Driven from every American port, like a pestiferous cargo, the 925 [sic] Jews on the St. Louis are prepared to face a self-inflicted death rather than experience the horrors of German concentration camps, according to wireless dispatches received by friends and relatives of the refugees, as the liner definitely steered a course for Hamburg.

Turned back by Cuba, unwanted by Mexico, the refugees saw their last hope of a new life vanish when they learned that President Roosevelt had refused to consider all appeals made directly to him. With blank despair staring them in the face, 200 of these modern pariahs have now decided to make their supreme protest against the civilization in which their lot has been cast by sacrificing their lives before the St. Louis comes within sight of Germany's shores.
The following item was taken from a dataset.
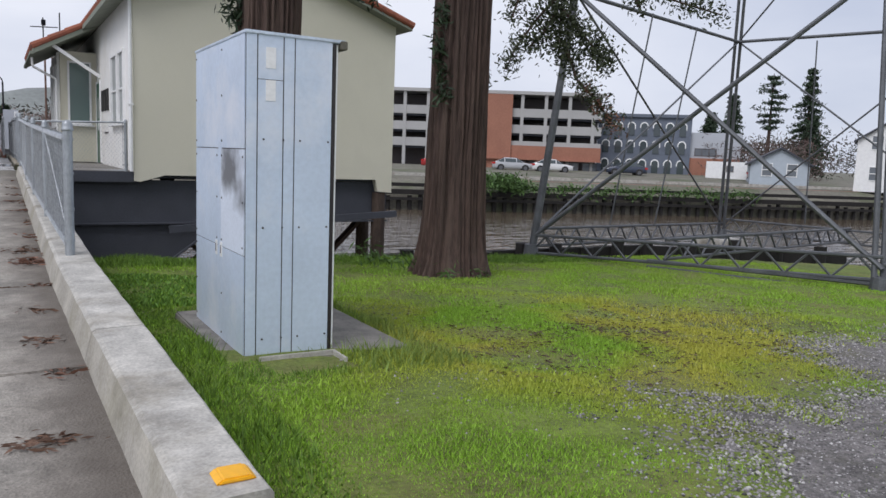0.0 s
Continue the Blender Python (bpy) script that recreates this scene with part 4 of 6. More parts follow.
def far_truss():
    """The matching truss beyond the roadway, with its parapet."""
    x = -14.9
    th = thing("bridge_truss", (x, 40, 0.6), "charcoal painted steel bridge truss beyond the roadway", "bridge truss")

    def cz(y):
        return 4.42 - 0.1095 * (y - 28.0)
    part("top_chord", bar((x, 21.5, cz(21.5)), (x, 50.4, cz(50.4)), 0.4, 0.42), M["steel"], th)
    part("chord_flange", bar((x, 21.5, cz(21.5) + 0.23), (x, 50.4, cz(50.4) + 0.23), 0.55, 0.04), M["girder"], th)
    part("bottom_chord", box(x - 0.2, x + 0.2, 21.5, 57, 0.60, 1.05), M["steel"], th)
    for y in (28.4, 35.8, 39.7, 44.5, 48.3):
        part("post", bar((x, y, 0.9), (x, y, cz(y)), 0.3, 0.34, up=(0, 1, 0)), M["steel"], th)
    for a, b in ((28.4, 35.6), (35.8, 32.4), (35.8, 38.4), (44.5, 41.8), (44.5, 46.8), (48.3, 46.9), (48.3, 50.2)):
        part("diagonal", bar((x, a, cz(a) - 0.1), (x, b, 0.95), 0.3, 0.3, up=(1, 0, 0)), M["steel"], th)
    for y in (35.8, 44.5):
        part("gusset", prism([(y - 0.9, cz(y - 0.9)), (y + 0.9, cz(y + 0.9)), (y + 0.35, cz(y) - 0.8), (y - 0.35, cz(y) - 0.8)], "x", x + 0.2, x + 0.22), M["steel"], th)
    rl = thing("parapet_rail", (x + 0.5, 40, 0.6), "dark steel parapet rail along the far footway", "parapet")
    for z in (1.25, 1.55, 1.88):
        part("rail", bar((x + 0.5, 21.5, z), (x + 0.5, 57, z), 0.06, 0.08), M["steel"], rl)
    for i in range(18):
        part("post", box(x + 0.46, x + 0.56, 22 + i * 2.0, 22.1 + i * 2.0, 0.6, 1.92), M["steel"], rl)
    part("kerb_beam", box(x + 0.3, x + 0.75, 21.0, 57, 0.45, 0.95), M["steel"], rl)


far_truss()


# ---- bridge house ----
def window(parent, plane, at, a0, a1, z0, z1, out, bars=(1,), frame_w=0.055, pane=None, sill=True, depth=0.06):
    """A sash window on a wall; plane x or y, at its place, a0 to a1 along the wall; out is the outward sign."""
    def bx(u0, u1, w0, w1, c, d):
        lo, hi = sorted((at + out * w0, at + out * w1))
        return box(lo, hi, u0, u1, c, d, 0.004) if plane == "x" else box(u0, u1, lo, hi, c, d, 0.004)
    w = part("window", bx(a0, a1, 0.004, 0.012, z0, z1), pane or M["glass"], parent)
    f = frame_w
    for u0, u1, c, d in ((a0 - f, a0, z0 - f, z1 + f), (a1, a1 + f, z0 - f, z1 + f), (a0, a1, z1, z1 + f), (a0, a1, z0 - f, z0)):
        part("window_frame", bx(u0, u1, -0.01, depth, c, d), M["trimw"], w)
    for k in bars:
        z = z0 + (z1 - z0) * (0.48 if k == 1 else k)
        part("sash_bar", bx(a0, a1, 0.0, depth - 0.02, z - 0.025, z + 0.025), M["trimw"], w)
    if sill:
        part("window_sill", bx(a0 - 0.12, a1 + 0.12, 0.0, depth + 0.06, z0 - f - 0.05, z0 - f), M["trimw"], w)
    return w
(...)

The suicide pact has been made in calm consciousness that the sacrifice might draw world attention to the outrage against humanity committed in their regard. The men and women who have taken it are persons of culture and the high positions they formerly occupied in Germany are a guaranty of their high-mindedness.
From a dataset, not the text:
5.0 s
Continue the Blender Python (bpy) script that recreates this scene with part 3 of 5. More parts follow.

The cultured passengers had only been able to communicate with their friends and families on land because they had pawned such items as jewelry, cameras, and clothing with members of the ship's crew in order to obtain the money required to send their unhappy telegrams.

For his part, Herbert Karliner remembers that up to three hundred people on board the
St. Louis
were prepared to jump overboard rather than risk setting foot once more on German soil. He also recalls that the mood of the return voyage to Europe was vastly different from that on the initial crossing; there were no dances, no movies, no games. The menus, which had been individually offered for each meal and
included a number of choices, were now presented on a single mimeographed sheet each day, with no options available. Hope had largely been replaced by despair.